§ What the task asks
Select from the data all lines with the word "frame".

§ Information shown
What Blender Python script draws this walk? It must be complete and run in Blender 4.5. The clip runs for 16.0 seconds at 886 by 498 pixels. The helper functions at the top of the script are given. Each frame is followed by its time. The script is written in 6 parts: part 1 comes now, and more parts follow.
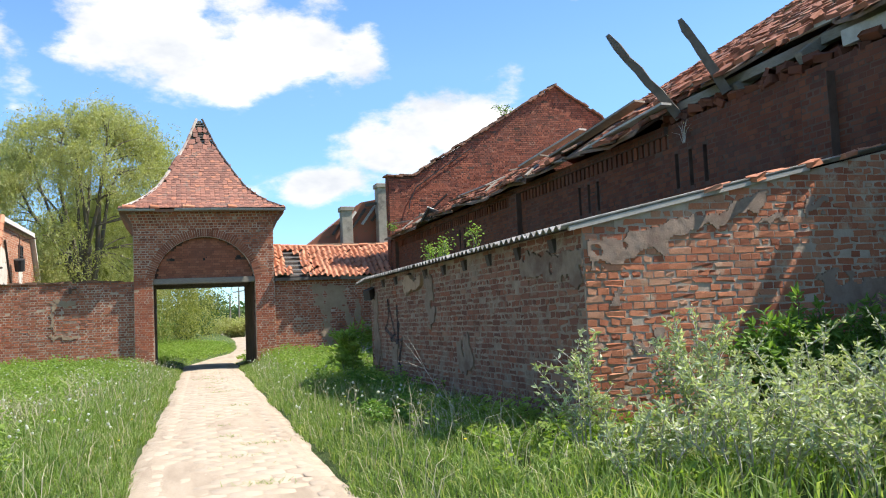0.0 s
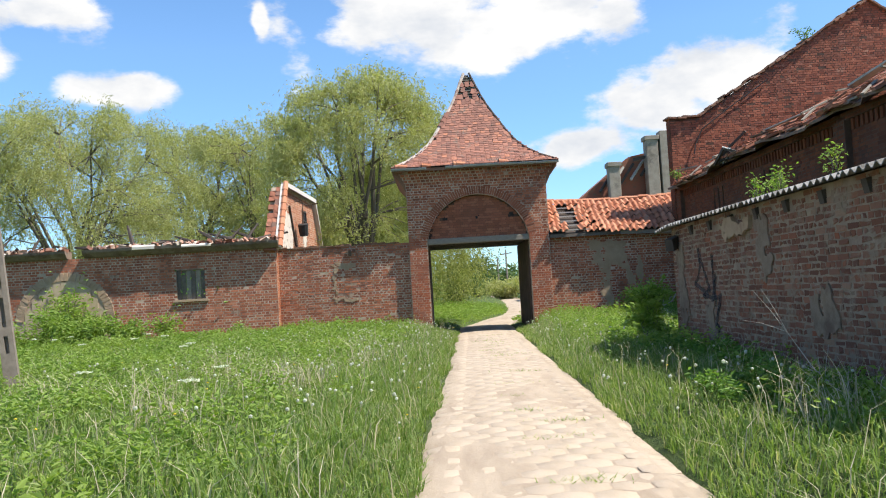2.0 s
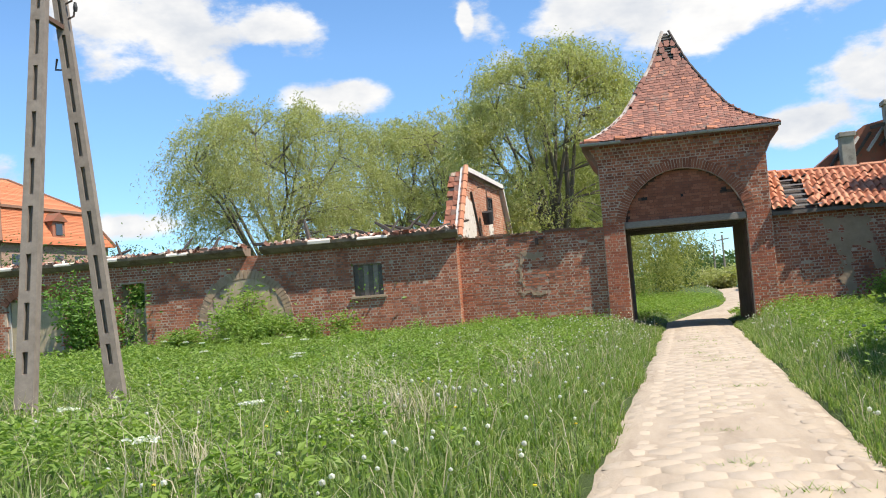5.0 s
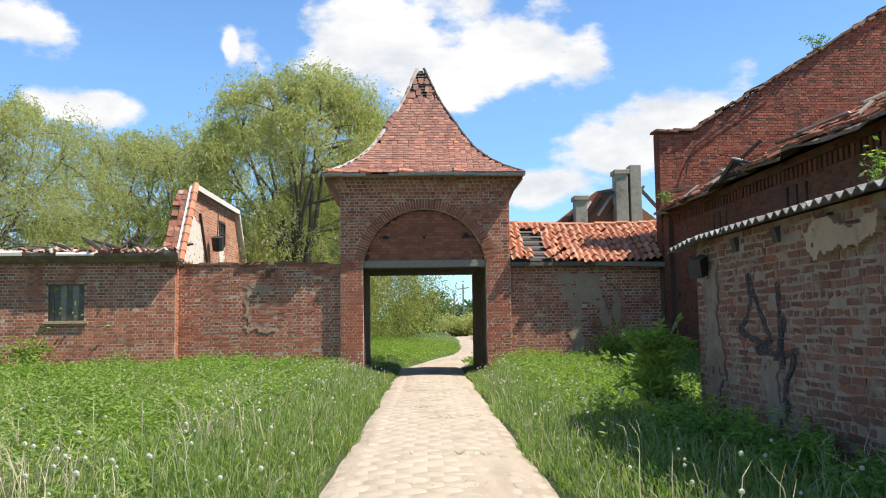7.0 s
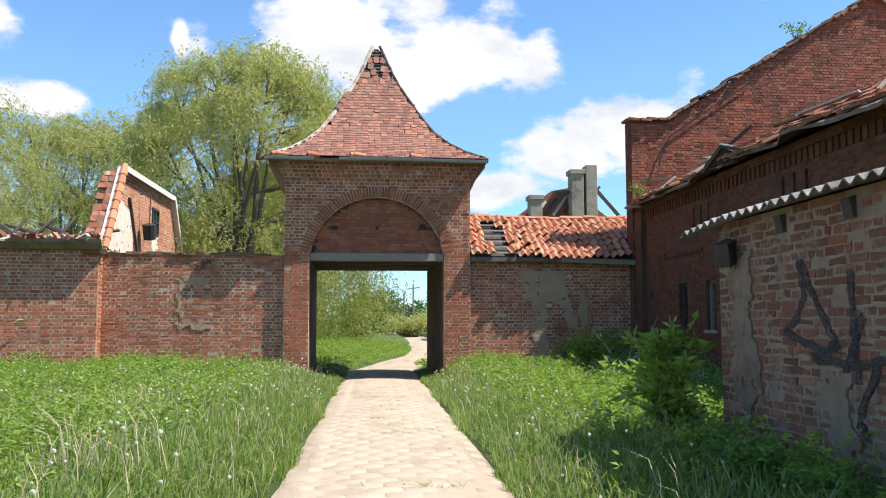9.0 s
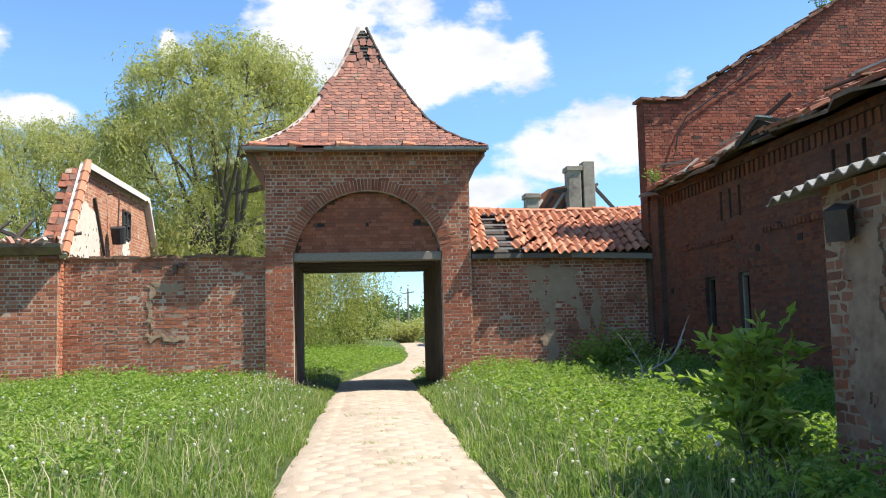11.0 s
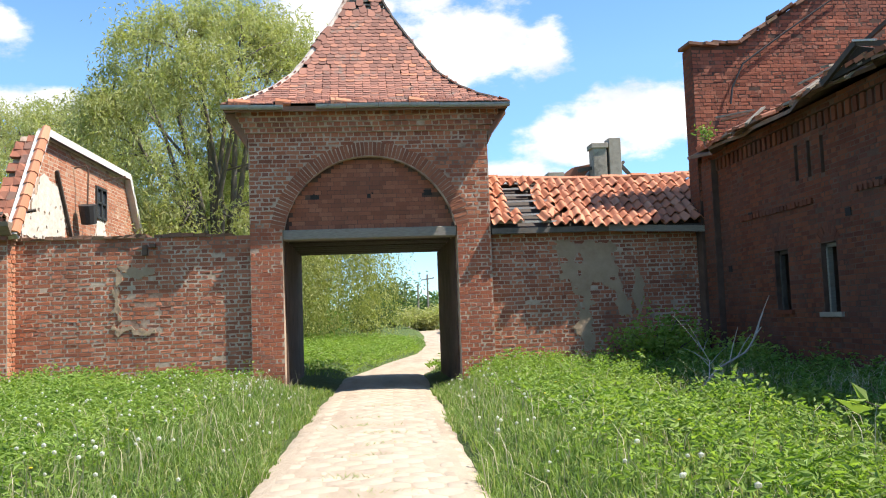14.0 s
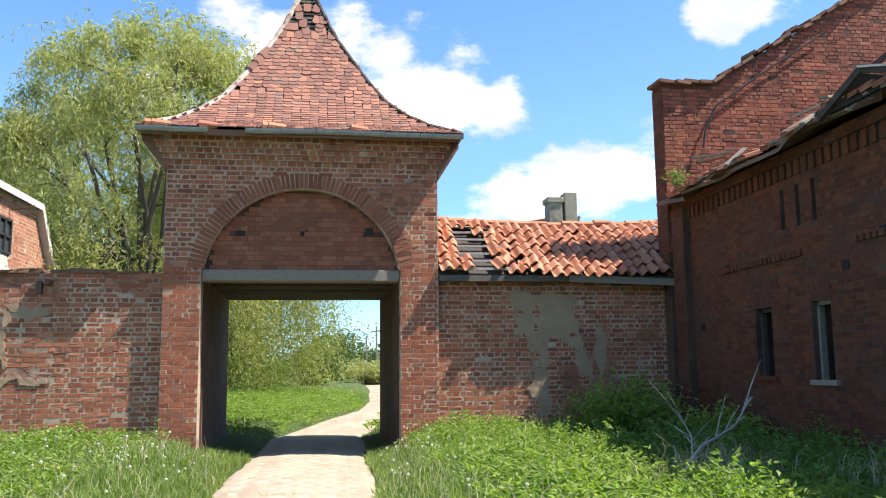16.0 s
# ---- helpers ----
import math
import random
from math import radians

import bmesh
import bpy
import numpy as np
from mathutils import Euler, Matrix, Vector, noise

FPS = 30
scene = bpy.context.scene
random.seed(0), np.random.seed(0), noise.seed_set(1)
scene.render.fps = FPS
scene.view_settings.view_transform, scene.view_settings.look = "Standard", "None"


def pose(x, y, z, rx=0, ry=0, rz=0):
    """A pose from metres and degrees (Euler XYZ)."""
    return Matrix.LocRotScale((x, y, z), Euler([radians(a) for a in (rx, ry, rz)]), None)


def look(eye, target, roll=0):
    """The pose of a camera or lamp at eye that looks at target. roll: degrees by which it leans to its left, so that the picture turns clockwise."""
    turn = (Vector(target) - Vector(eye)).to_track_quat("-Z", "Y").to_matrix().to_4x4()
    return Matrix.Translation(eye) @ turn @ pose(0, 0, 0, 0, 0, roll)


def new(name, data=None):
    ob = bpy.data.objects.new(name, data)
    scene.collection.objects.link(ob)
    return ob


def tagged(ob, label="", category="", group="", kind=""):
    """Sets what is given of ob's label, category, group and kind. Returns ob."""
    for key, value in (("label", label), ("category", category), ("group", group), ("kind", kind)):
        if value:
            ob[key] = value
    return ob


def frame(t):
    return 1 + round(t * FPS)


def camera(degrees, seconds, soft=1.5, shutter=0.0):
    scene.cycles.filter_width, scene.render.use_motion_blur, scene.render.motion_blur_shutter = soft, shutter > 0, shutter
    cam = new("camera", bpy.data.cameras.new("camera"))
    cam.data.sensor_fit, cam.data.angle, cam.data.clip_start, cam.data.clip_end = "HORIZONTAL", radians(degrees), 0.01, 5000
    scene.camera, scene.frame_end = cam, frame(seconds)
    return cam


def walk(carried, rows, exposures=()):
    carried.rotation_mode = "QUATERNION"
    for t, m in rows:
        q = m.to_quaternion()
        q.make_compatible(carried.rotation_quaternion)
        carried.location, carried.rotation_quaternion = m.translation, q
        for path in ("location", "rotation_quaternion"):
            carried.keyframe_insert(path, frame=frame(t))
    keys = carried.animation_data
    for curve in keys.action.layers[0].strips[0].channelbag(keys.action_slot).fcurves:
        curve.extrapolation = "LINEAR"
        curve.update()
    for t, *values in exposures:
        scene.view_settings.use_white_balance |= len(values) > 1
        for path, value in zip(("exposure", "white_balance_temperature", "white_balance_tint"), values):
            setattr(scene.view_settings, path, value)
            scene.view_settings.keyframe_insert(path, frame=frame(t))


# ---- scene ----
cam = camera(53.8, 16.0, soft=1.1)
METRES, EYE, TILT, LEAN, TURN = 16.5, 1.5, 0.0, 0.0, -17.3
ROWS = [
    (0.0, 0.0, 0.0, 0.0, 0.2, 4.46, 2.6),
    (0.5, -0.0134, 0.0291, 0.0011, 4.17, 4.94, 3.29),
    (1.0, -0.0266, 0.0617, -0.0003, 9.53, 5.13, 3.21),
    (1.5, -0.0395, 0.0904, -0.0039, 13.32, 4.34, 2.15),
    (2.0, -0.0499, 0.1215, -0.0047, 17.35, 2.87, 3.36),
    (2.5, -0.0558, 0.1521, -0.0025, 21.1, 3.69, 3.7),
    (3.0, -0.0658, 0.184, -0.0038, 27.26, 4.01, 3.92),
    (3.5, -0.0699, 0.2138, -0.0055, 32.5, 4.58, 4.67),
    (6.0, -0.0973, 0.3725, -0.0058, 26.61, 2.44, 2.65),
    (6.5, -0.1018, 0.4011, -0.0037, 20.44, 4.36, 1.82),
    (7.0, -0.108, 0.4302, -0.0053, 14.57, 5.04, 0.84),
    (7.5, -0.114, 0.4557, -0.0058, 9.21, 5.36, -0.07),
    (8.0, -0.1234, 0.4859, -0.0044, 8.95, 5.75, -0.69),
    (8.5, -0.1355, 0.5149, -0.0056, 10.46, 5.72, -1.34),
    (9.0, -0.1463, 0.5466, -0.0074, 11.17, 5.08, 0.08),
    (9.5, -0.1561, 0.5759, -0.0075, 10.87, 5.06, 0.79),
    (12.0, -0.191, 0.7334, -0.0064, 11.96, 5.49, 2.49),
    (12.5, -0.1978, 0.7635, -0.007, 14.75, 5.08, 3.28),
    (13.0, -0.1976, 0.7965, -0.0074, 13.97, 4.08, 3.79),
    (13.5, -0.1999, 0.8225, -0.0055, 13.66, 3.73, 3.42),
    (14.0, -0.2043, 0.8518, -0.0052, 12.31, 4.55, 2.08),
    (14.5, -0.2054, 0.883, -0.0067, 11.61, 4.26, 2.23),
    (15.0, -0.2108, 0.9139, -0.0073, 11.04, 4.52, 2.53),
    (15.5, -0.2141, 0.9401, -0.0046, 9.54, 5.0, 1.86),
    (16.0, -0.2165, 0.9677, -0.0021, 9.08, 7.98, 0.62),
]
walk(cam, [(t, pose(0, 0, EYE, TILT, LEAN, TURN) @ pose(METRES * x, METRES * y, METRES * z, 90 + pitch, roll, yaw)) for t, x, y, z, yaw, pitch, roll in ROWS],
     exposures=[(0.0, 0.93), (1.5, 0.82), (3.5, 0.72), (6.5, 0.76), (9.5, 0.89), (12.0, 0.98), (16.0, 1.07)])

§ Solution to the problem
What Blender Python script draws this walk? It must be complete and run in Blender 4.5. The clip runs for 16.0 seconds at 886 by 498 pixels. The helper functions at the top of the script are given. Each frame is followed by its time. The script is written in 6 parts: part 1 comes now, and more parts follow.
def frame(t):
    scene.camera, scene.frame_end = cam, frame(seconds)
            carried.keyframe_insert(path, frame=frame(t))
            scene.view_settings.keyframe_insert(path, frame=frame(t))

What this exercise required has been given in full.